Sign language used in Latvia

Latvian Sign Language (latviešu zīmju valoda) is a sign language commonly used by deaf people in Latvia. Linguists use LSL as an acronym for Latvian Sign Language.

== Policy and education ==
The Official Language Law of 9 December 1999, which came into force on 1 September 2000, gave Latvian Sign Language a legal status in Section 3.3, which stipulates: 'The State shall ensure the development and use of the Latvian sign language for communication with people with impaired hearing.' Since 2008, Latvia has been screening newborns for hearing impairment.

The majority of Latvian DHI (deaf and hearing impaired) children live in boarding schools instead of with their families. The country has two specialist schools for DHI children that offer elementary education over a period of 10 or 12 years, one of which uses LSL and signed Latvian in instruction, while the other uses spoken language. In both schools, children primarily communicate amongst themselves in sign language. Aside from the two specialist schools, some schools exist which provide separate classes for DHI children, while in the remaining schools DHI children learn alongside their peers with normal hearing.

== Research ==
Latvian Sign Language is claimed to have separated from French Sign Language some time around 1806.

Mahoney (2017) conducted the first-known 100-word Swadesh–Woodward list comparison of Latvian Sign Language and Estonian Sign Language (EVK), concluding that a possible relationship between them – as descending from VLFS, perhaps via ÖGS and/or RSL, as Wittmann (1991) and Bickford (2005) proposed – was 'still uncertain as it is unclear how sign languages disseminated in Eastern European countries during the Soviet Union, but aside from superficial impressions that the core lexicons are similar, signs with shared parameters displaying small variation in handshape while retaining 4 selected fingers suggests that these languages share a parent'. She added that '[a]t present there is no reason to assume that Estonian and Latvian sign language have a mother-daughter relationship'.
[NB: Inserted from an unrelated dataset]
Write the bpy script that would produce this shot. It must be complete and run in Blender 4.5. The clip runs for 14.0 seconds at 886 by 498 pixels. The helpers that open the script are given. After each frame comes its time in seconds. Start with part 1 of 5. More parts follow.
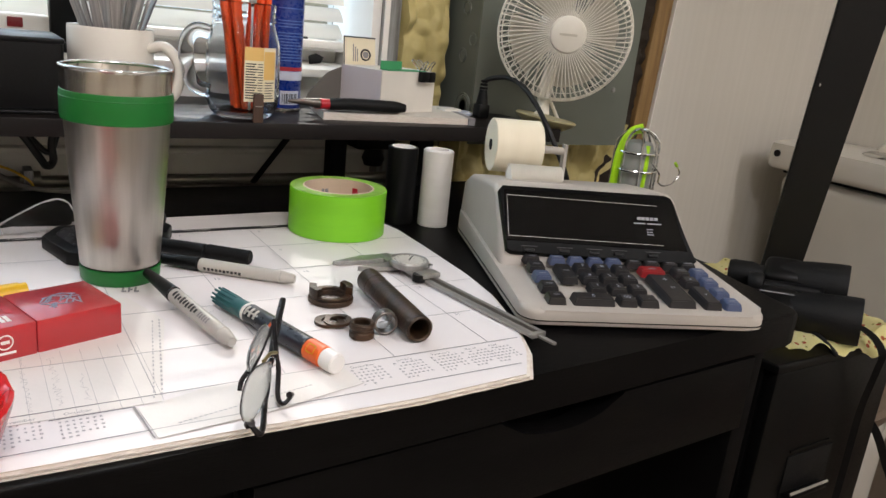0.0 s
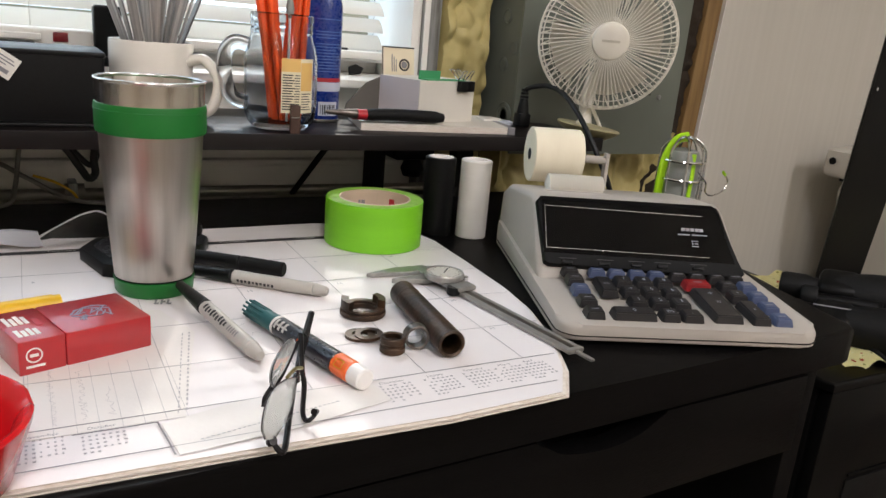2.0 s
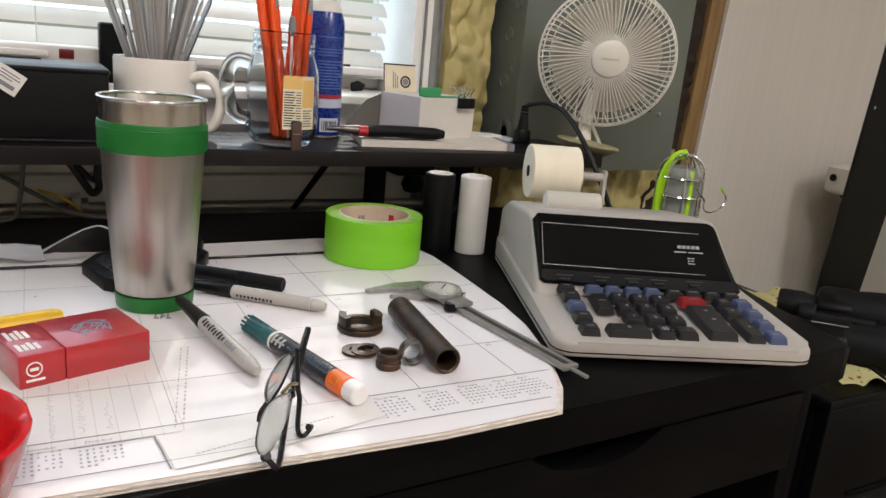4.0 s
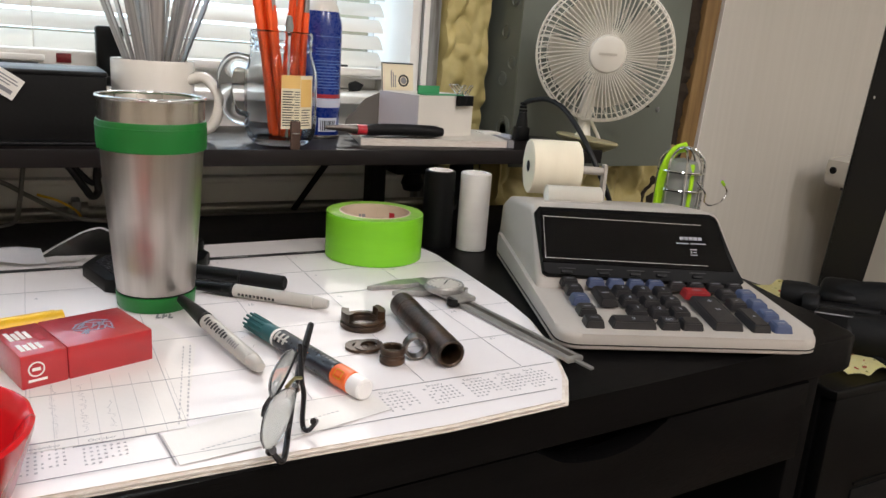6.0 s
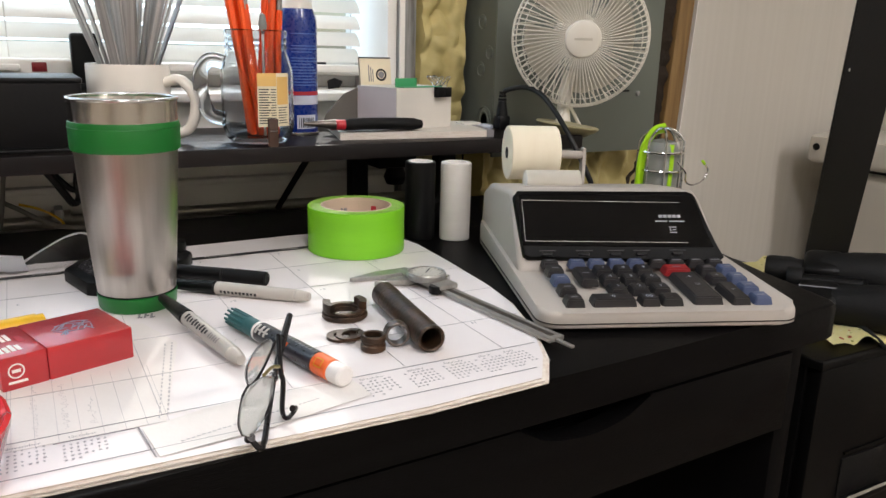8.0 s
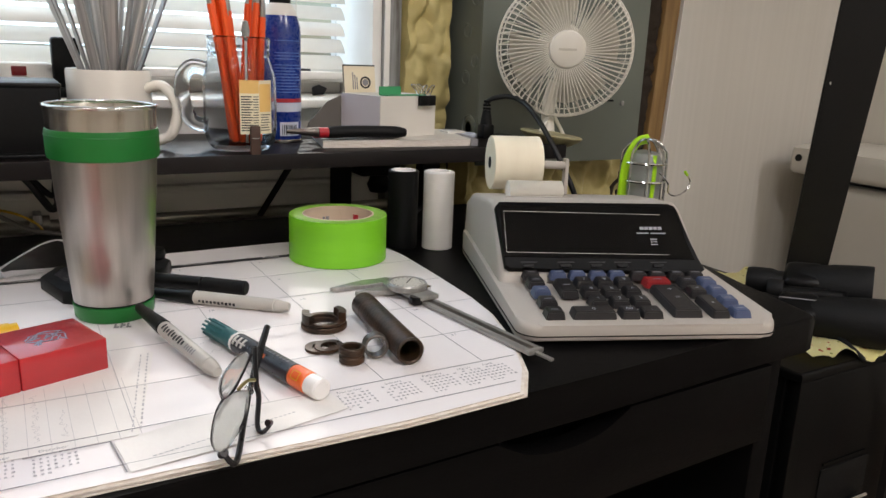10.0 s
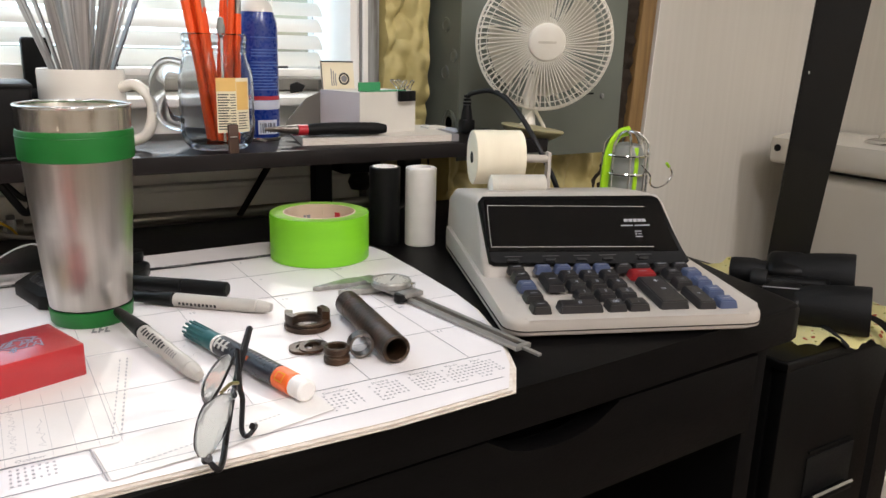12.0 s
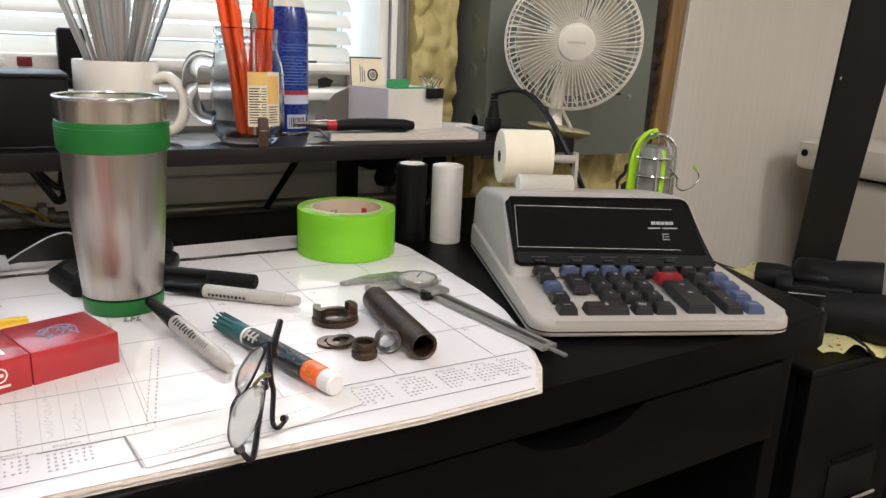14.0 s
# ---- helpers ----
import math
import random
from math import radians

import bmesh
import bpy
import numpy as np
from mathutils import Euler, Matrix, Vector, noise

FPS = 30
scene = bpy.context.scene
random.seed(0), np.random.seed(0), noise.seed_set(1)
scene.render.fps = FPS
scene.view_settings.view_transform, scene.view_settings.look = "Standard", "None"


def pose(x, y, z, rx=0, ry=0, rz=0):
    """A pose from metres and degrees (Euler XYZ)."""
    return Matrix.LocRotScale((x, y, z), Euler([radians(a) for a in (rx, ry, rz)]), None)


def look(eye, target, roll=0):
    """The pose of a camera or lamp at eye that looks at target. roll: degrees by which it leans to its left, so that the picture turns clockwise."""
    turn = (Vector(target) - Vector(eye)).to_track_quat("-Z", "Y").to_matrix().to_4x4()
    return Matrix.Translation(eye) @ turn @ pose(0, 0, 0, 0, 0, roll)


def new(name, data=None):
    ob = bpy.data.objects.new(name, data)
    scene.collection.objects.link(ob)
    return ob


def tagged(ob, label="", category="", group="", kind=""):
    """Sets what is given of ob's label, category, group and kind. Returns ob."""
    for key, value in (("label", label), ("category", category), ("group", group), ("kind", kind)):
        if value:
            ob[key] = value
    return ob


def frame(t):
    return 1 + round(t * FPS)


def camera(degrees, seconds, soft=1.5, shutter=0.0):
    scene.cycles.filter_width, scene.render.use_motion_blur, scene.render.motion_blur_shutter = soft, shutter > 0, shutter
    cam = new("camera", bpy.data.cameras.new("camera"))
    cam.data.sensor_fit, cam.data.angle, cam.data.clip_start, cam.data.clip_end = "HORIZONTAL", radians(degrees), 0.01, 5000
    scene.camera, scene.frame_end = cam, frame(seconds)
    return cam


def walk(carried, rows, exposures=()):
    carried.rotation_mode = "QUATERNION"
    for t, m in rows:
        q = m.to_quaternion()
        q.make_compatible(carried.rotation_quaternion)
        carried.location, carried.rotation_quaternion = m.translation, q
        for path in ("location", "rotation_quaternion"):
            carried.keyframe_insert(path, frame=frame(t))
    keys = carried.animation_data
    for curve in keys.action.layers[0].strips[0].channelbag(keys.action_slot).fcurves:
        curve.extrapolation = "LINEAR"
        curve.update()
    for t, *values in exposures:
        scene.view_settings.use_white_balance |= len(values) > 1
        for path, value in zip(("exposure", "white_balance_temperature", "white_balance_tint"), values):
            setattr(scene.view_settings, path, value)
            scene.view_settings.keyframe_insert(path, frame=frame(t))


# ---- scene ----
cam = camera(60.4, 14.0)
PATH = [
    (0, (0.031, 0.013, 0.972), (1.081, 1.617, 0.405), 6.1),
    (0.3, (0.038, 0.004, 0.972), (1.127, 1.583, 0.406), 6.1),
    (0.5, (0.042, 0.011, 0.971), (1.056, 1.636, 0.394), 5.8),
    (1, (0.049, 0.018, 0.97), (1.026, 1.668, 0.4), 5.1),
    (1.5, (0.047, 0.02, 0.972), (1.008, 1.682, 0.412), 5.4),
    (2, (0.048, 0.021, 0.97), (0.994, 1.695, 0.417), 5.1),
    (2.5, (0.048, 0.019, 0.971), (1.001, 1.694, 0.438), 5.2),
    (3, (0.047, 0.017, 0.971), (0.993, 1.701, 0.45), 5.3),
    (3.2, (0.049, 0.013, 0.977), (0.991, 1.699, 0.456), 5.6),
    (5.5, (0.051, 0.014, 0.968), (0.981, 1.707, 0.45), 4.2),
    (6, (0.05, 0.014, 0.967), (0.987, 1.705, 0.456), 4.2),
    (6.5, (0.05, 0.014, 0.968), (0.98, 1.714, 0.472), 4.4),
    (7, (0.053, 0.011, 0.966), (1.002, 1.696, 0.457), 3.8),
    (7.5, (0.056, 0.004, 0.961), (1.02, 1.681, 0.452), 2.5),
    (8, (0.061, 0.002, 0.959), (1.006, 1.689, 0.445), 1.6),
    (10.3, (0.067, 0.003, 0.964), (1.06, 1.668, 0.47), 2.7),
    (10.5, (0.068, 0.008, 0.962), (1.112, 1.642, 0.47), 2.4),
    (11, (0.078, 0.012, 0.961), (1.178, 1.602, 0.452), 2.1),
    (11.5, (0.074, 0.012, 0.961), (1.133, 1.627, 0.441), 1.4),
    (12, (0.069, 0.01, 0.961), (1.086, 1.656, 0.454), 1.5),
    (12.5, (0.064, 0.008, 0.96), (1.052, 1.673, 0.458), 1.6),
    (13, (0.064, 0.007, 0.96), (1.044, 1.677, 0.459), 1.6),
    (13.5, (0.061, 0.008, 0.961), (1.049, 1.671, 0.452), 2.0),
    (14, (0.06, 0.012, 0.963), (1.037, 1.679, 0.445), 2.6),
]
walk(cam, [(t, look(eye, target, roll)) for t, eye, target, roll in PATH], [(0, -0.05), (1, -0.14), (1.5, -0.07), (2, -0.09), (3, -0.12), (5.5, -0.08), (6, -0.03), (6.5, -0.16), (7, -0.03), (7.5, -0.11), (8, 0.01), (10.5, -0.17), (11, 0.14), (11.5, 0.08), (12, 0.15), (12.5, -0.05), (13, 0.02), (13.5, -0.11), (14, 0.09)])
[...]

Power et al. (2020) conducted a large-scale data study into the evolution and contemporary character of 76 of manual alphabets (MAs) of sign languages, concluding that Latvian Sign Language's manual alphabet showed characteristics that were both typical of a postulated 'Russian Group' (including Russian, Ukrainian, Bulgarian and Estonian Sign Language) as well as a postulated 'Polish Group' (including Polish and Lithuanian Sign Language), and was therefore placed in between.